Much will be made of the "look" of Jennifer Aniston in this movie. She wears no makeup and is covered in scars, including her face. "Ravaged" would be the correct word. No matter what she does to herself physically, however, she's still going to be Rachel and everyone watching will sympathize with her instantly. That sympathy is a powerful weapon given the subject of chronic pain. The character's constant, unremitting discomfort, which is alleviated only by drugged stupor, makes the audience's skin crawl. There is not a moment to settle down and relax, not one. You feel bad for her the entire 98 minutes. The misery is compounded, and complicated, by the fact that Aniston's character is a bitch — a self-aware bitch, but a bitch nonetheless. It's a courageous position to take: This woman's pain does not mean that she is a good person. Rather the opposite: The pain just makes her already nasty traits nastier. This is much, much braver than any other attempt by Aniston to recreate herself. She is willing to trade in on her strengths as an actress while pushing the audience as far as they can go. In other words, she is acting like somebody who wants to make something truly great and is willing to make personal sacrifices to help achieve it. In other words, she is acting like a grown-up. 

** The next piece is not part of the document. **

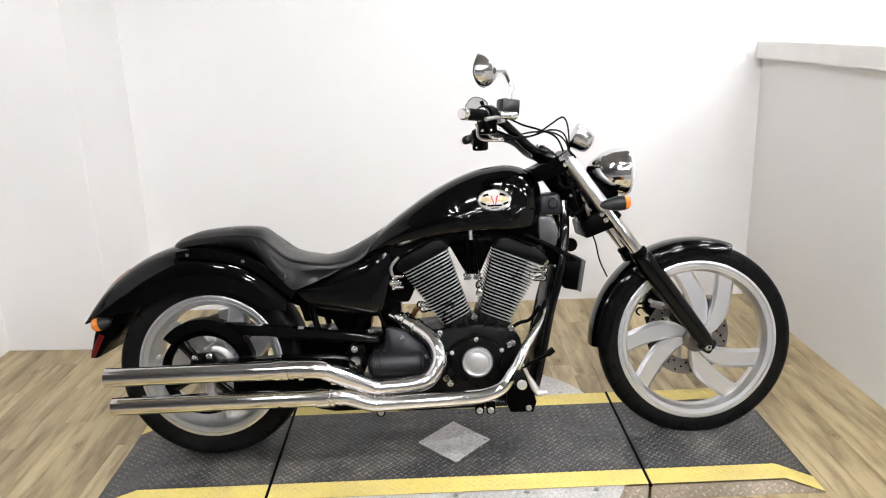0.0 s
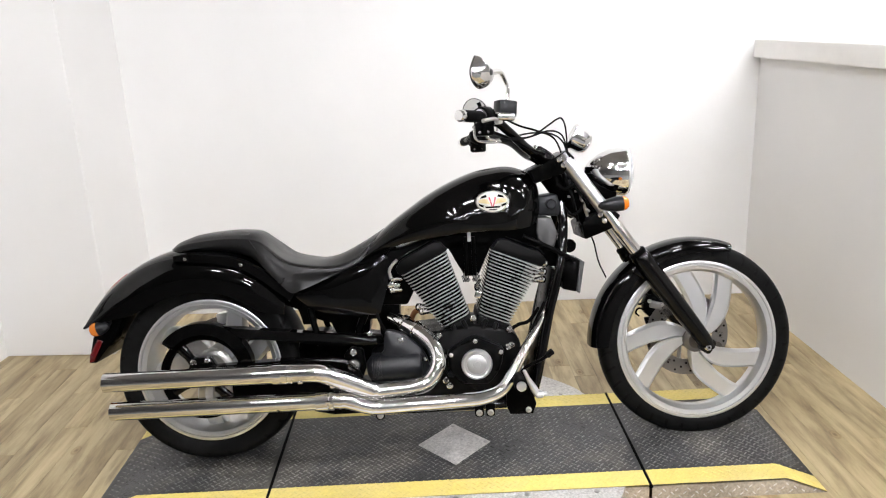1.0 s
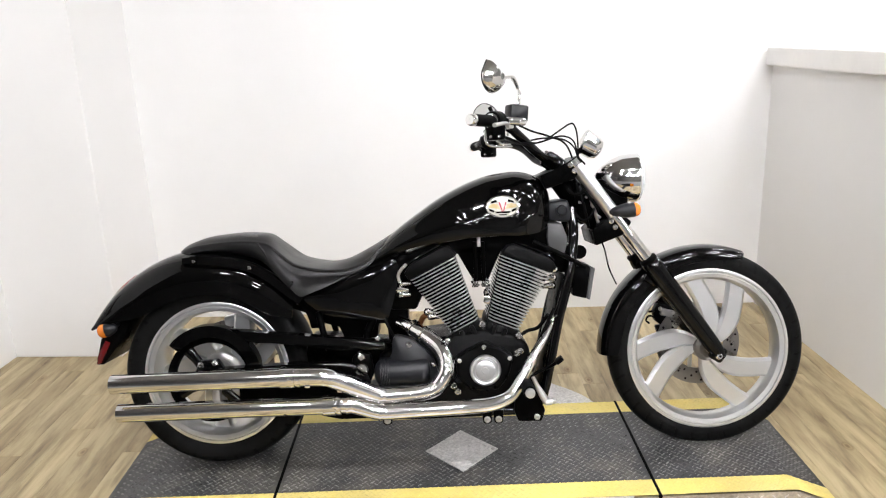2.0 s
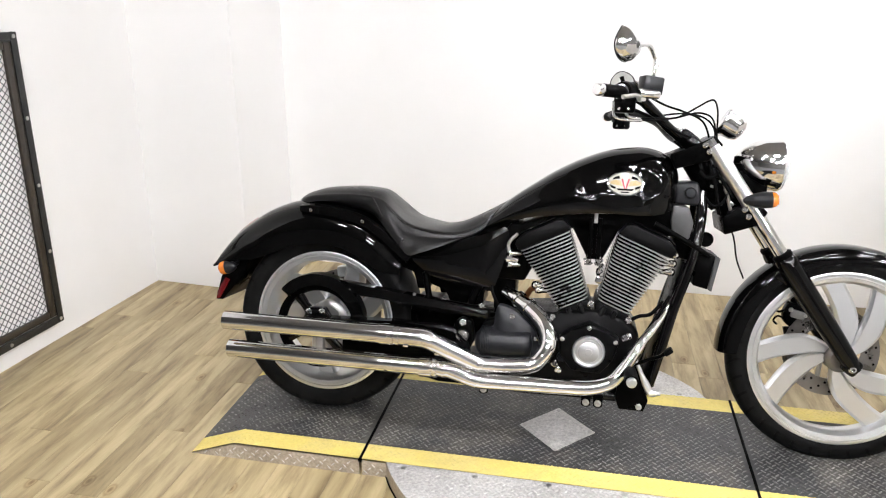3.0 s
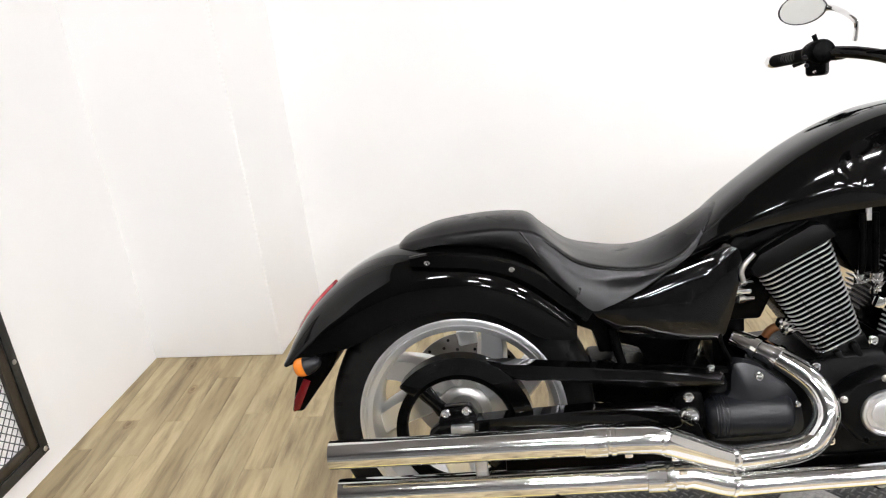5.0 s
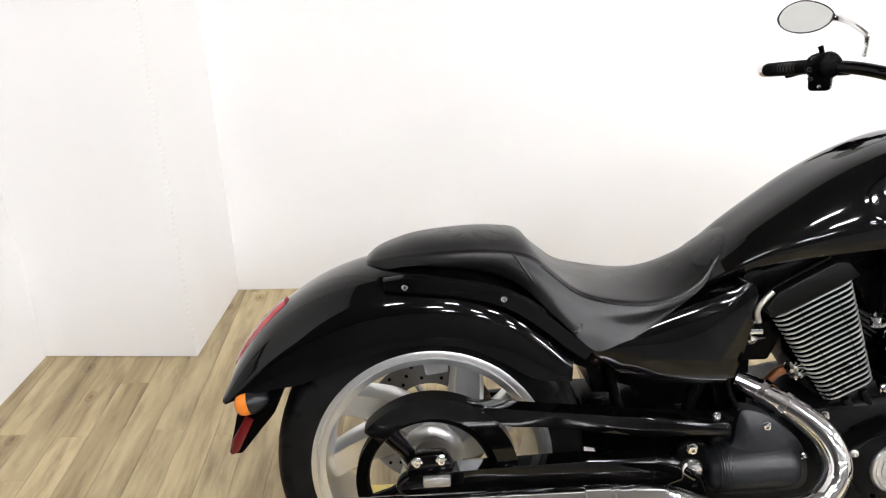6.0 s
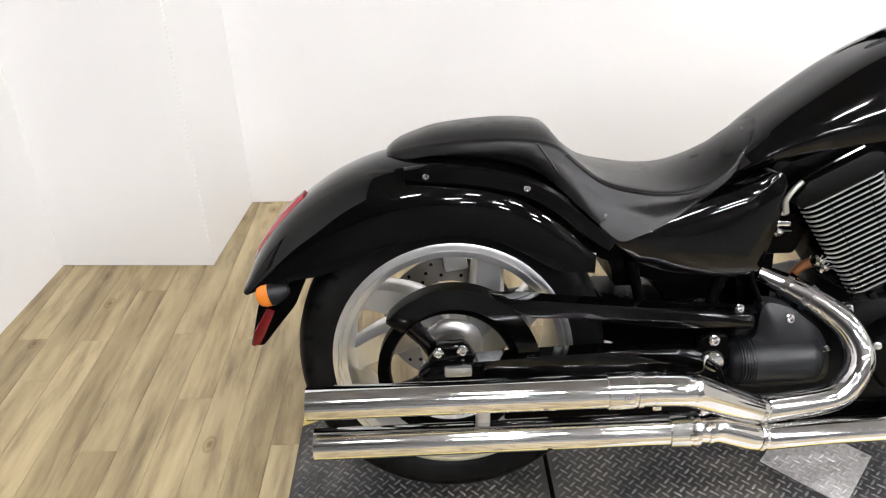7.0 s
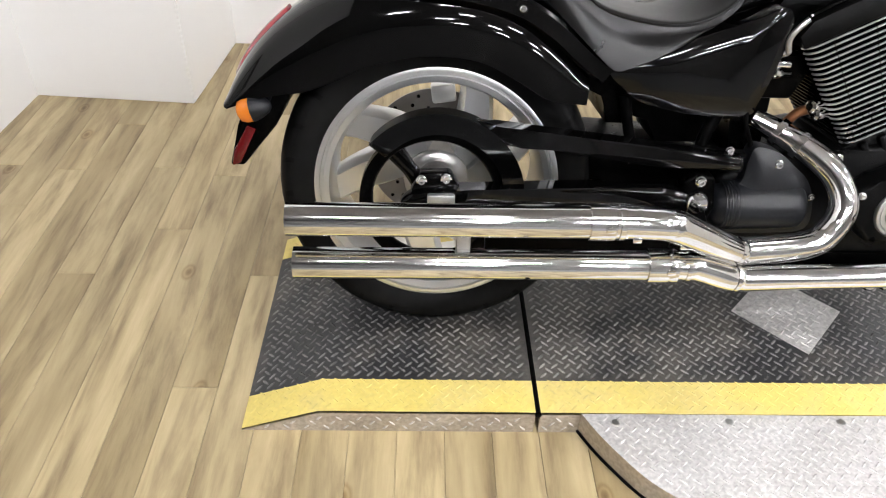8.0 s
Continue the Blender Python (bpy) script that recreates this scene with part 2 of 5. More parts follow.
def glow(name, colour, power):
    m, nt, p = material(name)
    p.inputs["Base Color"].default_value = (0.8, 0.8, 0.8, 1)
    p.inputs["Emission Color"].default_value = (*colour, 1)
    p.inputs["Emission Strength"].default_value = power
    return m


BULB = glow("lit_lamp_tube", (0.97, 0.97, 1.01), LAMP_GLOW)
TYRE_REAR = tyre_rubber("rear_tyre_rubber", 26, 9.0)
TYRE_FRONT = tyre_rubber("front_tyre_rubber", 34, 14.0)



# ---- shape helpers ----
def part(name, bm, mat, parent=None, label="", loc=None, sharp=38, category="", kind=""):
    """Links a bmesh as one mesh object under a thing or a part."""
    me = bpy.data.meshes.new(name)
    bmesh.ops.recalc_face_normals(bm, faces=bm.faces[:])
    bm.to_mesh(me)
    bm.free()
    for mm in mat if isinstance(mat, (list, tuple)) else (mat,):
        me.materials.append(mm)
    me.polygons.foreach_set("use_smooth", [True] * len(me.polygons))
    me.set_sharp_from_angle(angle=radians(sharp))
    ob = new(name, me)
    if parent is not None:
        ob.parent = parent
    if loc is not None:
        ob.location = loc
    return tagged(ob, label, category, "", kind)


def catmull(pts, n=8):
    pts = [np.array(p, float) for p in pts]
    if len(pts) < 3 or n <= 1:
        return pts
    ext = [2 * pts[0] - pts[1]] + pts + [2 * pts[-1] - pts[-2]]
    out = []
    for i in range(1, len(ext) - 2):
        a, b, c, d = ext[i - 1 : i + 3]
        for k in range(n):
            t = k / n
            out.append(0.5 * (2 * b + (c - a) * t + (2 * a - 5 * b + 4 * c - d) * t * t + (3 * b - a - 3 * c + d) * t**3))
    out.append(pts[-1])
    return out


def skin(rings, closed=True, caps=True, bm=None):
    """Joins rings of points, one after another, into a skin."""
    bm = bm or bmesh.new()
    vs = [[bm.verts.new(tuple(p)) for p in r] for r in rings]
    n = len(rings[0])
    for a, b in zip(vs, vs[1:]):
        for i in range(n if closed else n - 1):
            j = (i + 1) % n
            bm.faces.new((a[i], a[j], b[j], b[i]))
    if caps and closed:
        bm.faces.new(list(reversed(vs[0])))
        bm.faces.new(vs[-1])
    return bm


def tube(pts, r, seg=14, n=8, caps=True, hollow=0.0, squash=1.0, bm=None):
    """A round rod along a smooth line; r is one radius or one at each point. squash flattens it across y."""
    rs = [r] * len(pts) if not isinstance(r, (list, tuple)) else r
    line = catmull([(*p, q) for p, q in zip(pts, rs)], n)
    P, R = [Vector([float(c) for c in p[:3]]) for p in line], [float(p[3]) for p in line]
    rings, up = [], None
    for i, p in enumerate(P):
        d = (P[min(i + 1, len(P) - 1)] - P[max(i - 1, 0)]).normalized()
        if up is None:
            up = Vector((0, 1, 0)) if abs(d.y) < 0.9 else Vector((0, 0, 1))
        up = (up - d * up.dot(d)).normalized()
        side = d.cross(up)
        rings.append([p + R[i] * (squash * math.cos(a) * up + math.sin(a) * side) for a in (2 * math.pi * k / seg for k in range(seg))])
    if hollow:
        end = P[0] + (P[1] - P[0]).normalized() * 0.06
        inner0 = [P[0] + (v - P[0]) * hollow for v in rings[0]]
        inner1 = [end + (v - P[0]) * hollow for v in rings[0]]
        rings = [inner1, inner0] + rings
    return skin(rings, True, caps, bm)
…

Ethan Hawke, too, is doing some maturing this year, a year that may also turn out to be McConaugheyesque for him. He was in Boyhood, of course, one of the greatest films ever made about the nature of maturity and immaturity. And he has come to the festival with two great follow-ups. The most unlikely is a documentary about Seymour Bernstein, a classical pianist who teaches lessons in his single-room apartment in Manhattan, as he has done for nearly 59 years. It is a quiet, contained portrait of a single eccentric individual that nonetheless reaches far enough to ask questions about what the nature of art may be, what qualifies as a successful life, and where craft and ecstasy meet in the psychology of the artist. It is a film, really, about what creative work means. And it eschews the usual banalities about authenticity and personal expression in favor of a straight look into the minutiae of the business. Apparently Hawke had finally, mercifully abandoned the bullshit of Dead Poets Society and (shudder) Reality Bites.

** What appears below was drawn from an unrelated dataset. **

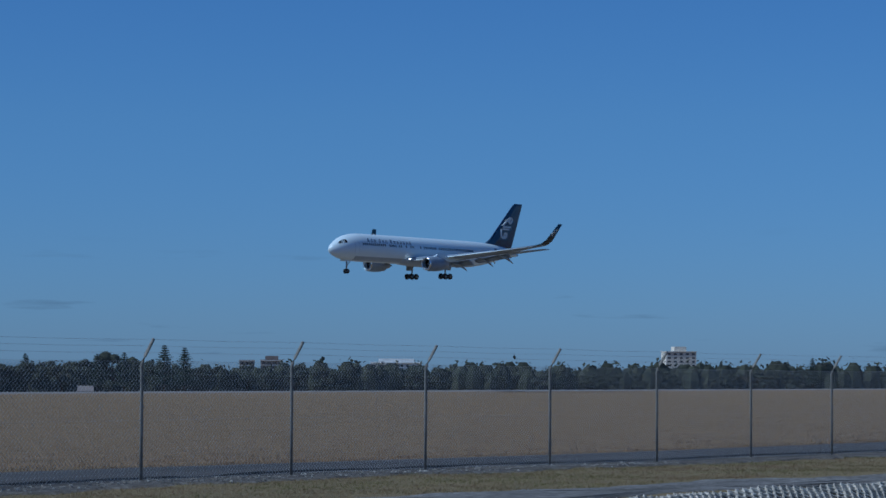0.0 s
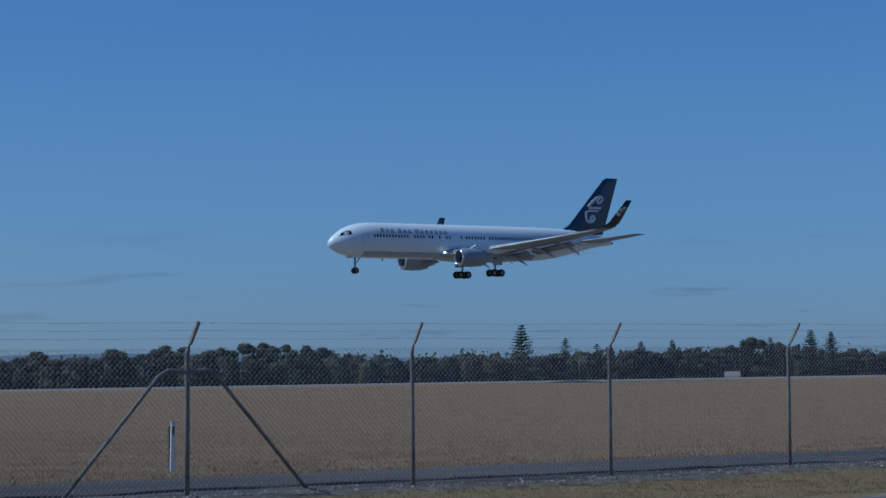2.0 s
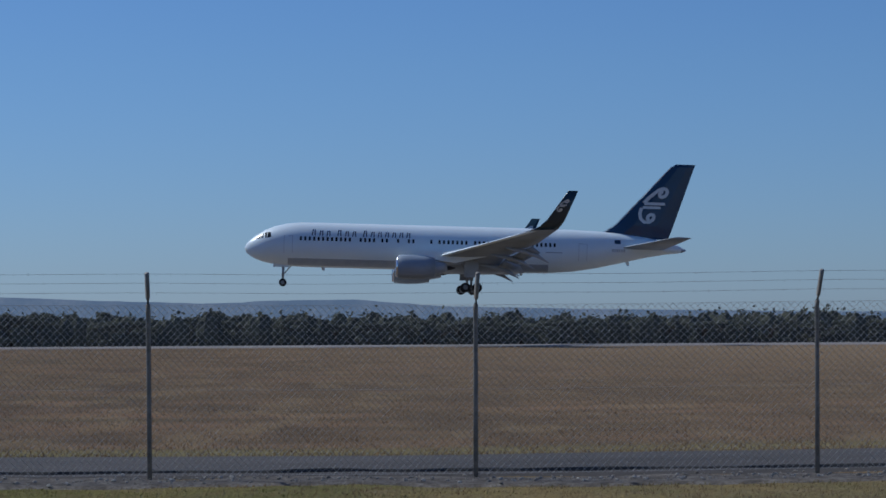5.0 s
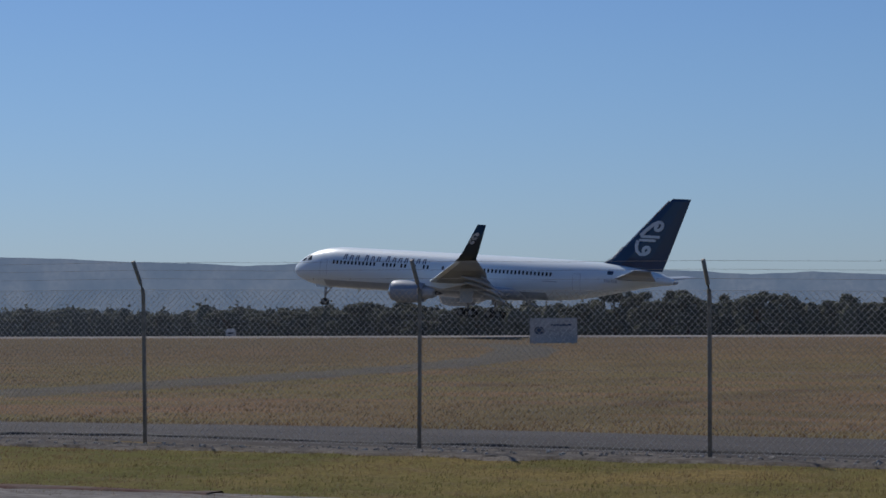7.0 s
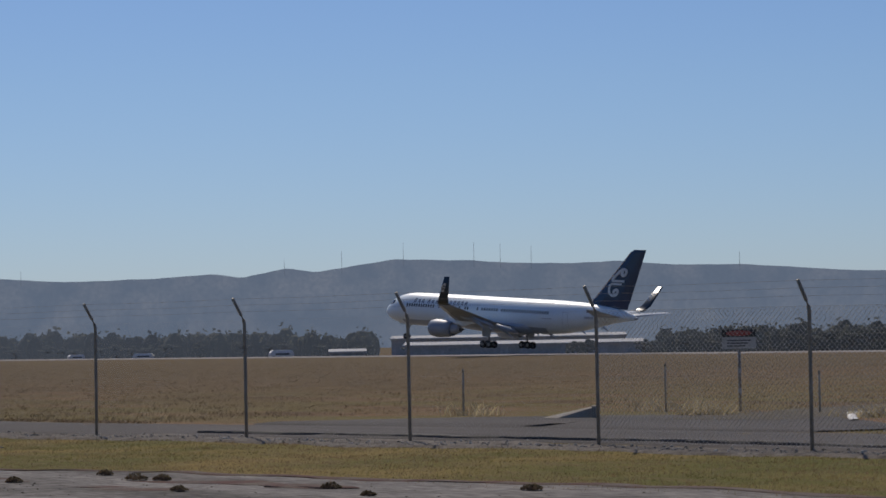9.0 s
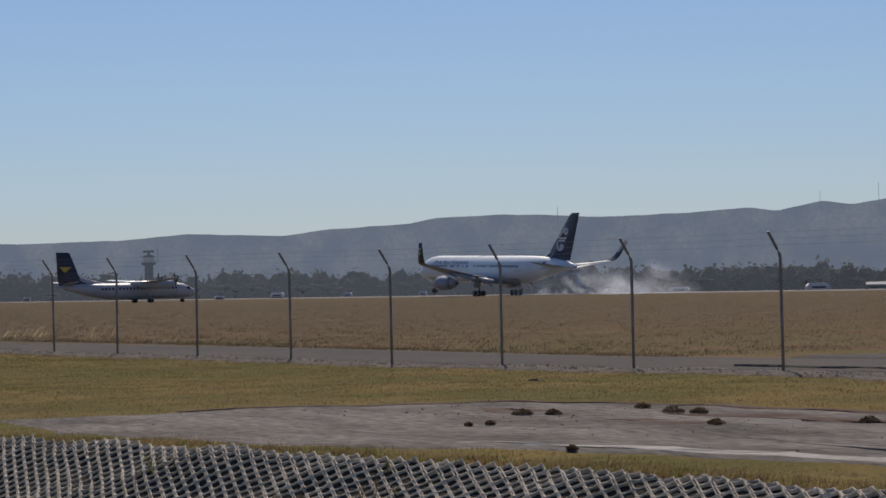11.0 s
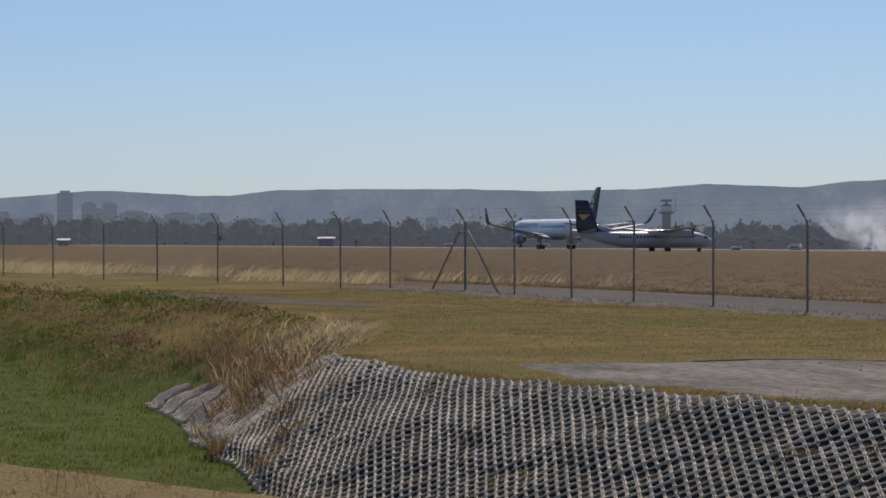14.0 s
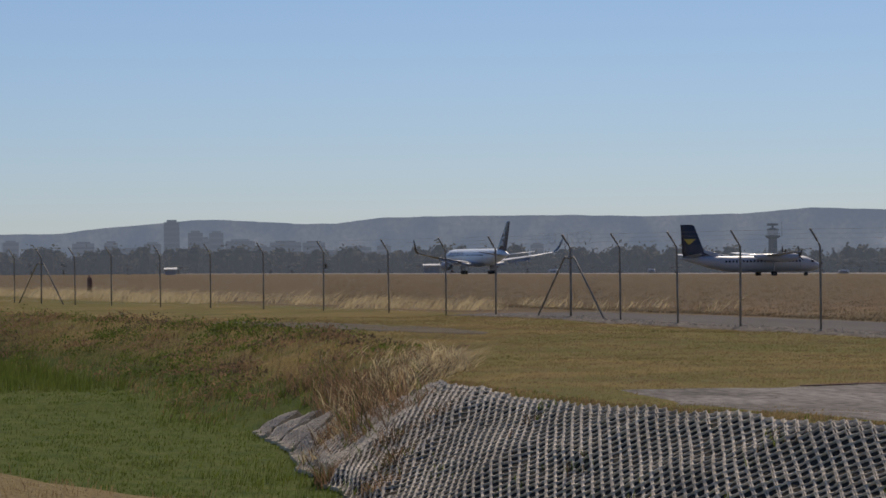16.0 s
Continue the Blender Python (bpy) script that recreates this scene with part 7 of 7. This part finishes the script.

Then there's Reese Witherspoon in Wild, which is most explicitly about maturation. The film version of Cheryl Strayed's memoir about hiking the Pacific Coast Trail, it is literally a pilgrimage away from the bad behavior of her youth — heroin, screwing random guys — and away from her grief at her mother's death, into a new life, into as she says "becoming the woman my mother thought I could be." In other words she had become an adult. The woman who was Tracy Flick in Election has finally grown up. The woman from Legally Blond has finally grown up.

All these actors are, or were, icons of the grand Peter Pan syndrome that has generally gripped culture, and which A.O Scott is the latest to identify. But I wonder if Scott may have spoken too soon. Adulthood hunger is starting to rear its head, although it's also possible that his piece is a symptom of the desire for maturity as much as an identification of its reality. At least these three actors show a kind of reprieve in the onslaught of kids' stories being the only stories. Eventually, acting like a kid gets boring. One of the most unexpected results of growing up is that everything gets much more interesting, even as it gets much harder and much more complicated.